Labor Council of NSW |
News Teenager Hit With Shrapnel
Geelong football identity, Mick Atkins, turned catty when Dharnae Kern insisted on being paid for 12 hours work in his greasy parlour. Atkins withheld half her earnings in tax, leaving Kern with less than $60 - at $4.98 an hour - for her work. "I thought it was ridiculous - just really petty," Kern said. The dux of her year at Sacred Heart College took the job for extra money during school holidays, but quit when Atkins demanded she worked weekends because it clashed with another job. "He [Atkins] knew I worked Sundays there [at the other job]," Kern said. Kern said when she asked for payment for the hours she had worked, Atkins told her he didn't have to pay because she "mucked him around". When her father, Walter, called to ask for payment - on the advice of Government service WageLine - Atkins responded with small change. After Kern's father approached the local Trades Hall, more than 80 people protested outside Gilligan's Fish and Chips to demand an apology. "[The Trades Hall] were my only avenue [available]," Walter Kern said.
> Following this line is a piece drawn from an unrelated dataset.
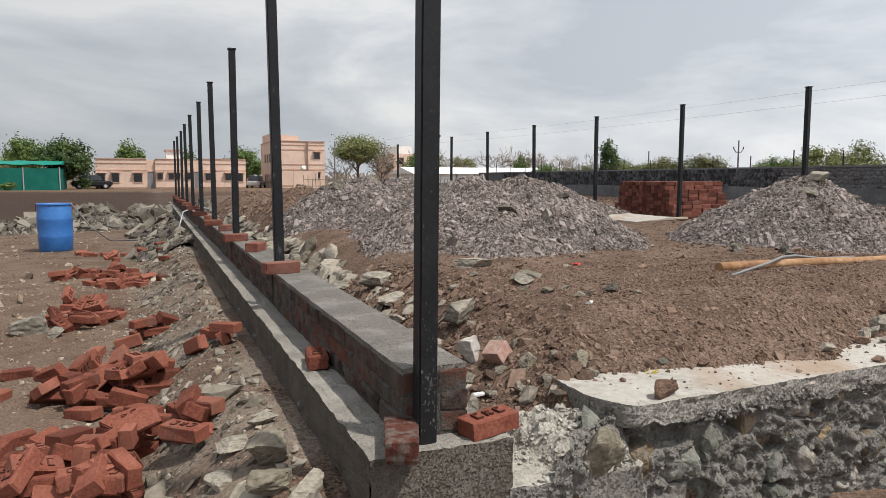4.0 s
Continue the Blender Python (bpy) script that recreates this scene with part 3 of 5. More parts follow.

Geelong Trades Hall Secretary Tim Gooden said light needed to be thrown on cases where bosses were being difficult. "There's a lot of good employers around, but bad bosses will force them to drive their conditions down," Gooden said. Walter Kern, an AMWU member, said he was proud of his daughter. "She's good at that - she doesn't stand for injustice," he said. He said all he wanted was for his daughter to get paid, but the five cent coins and the high tax rate had got him "really cheesed off". "It's really terrible this attitude of adults, throwing their weight around against young people."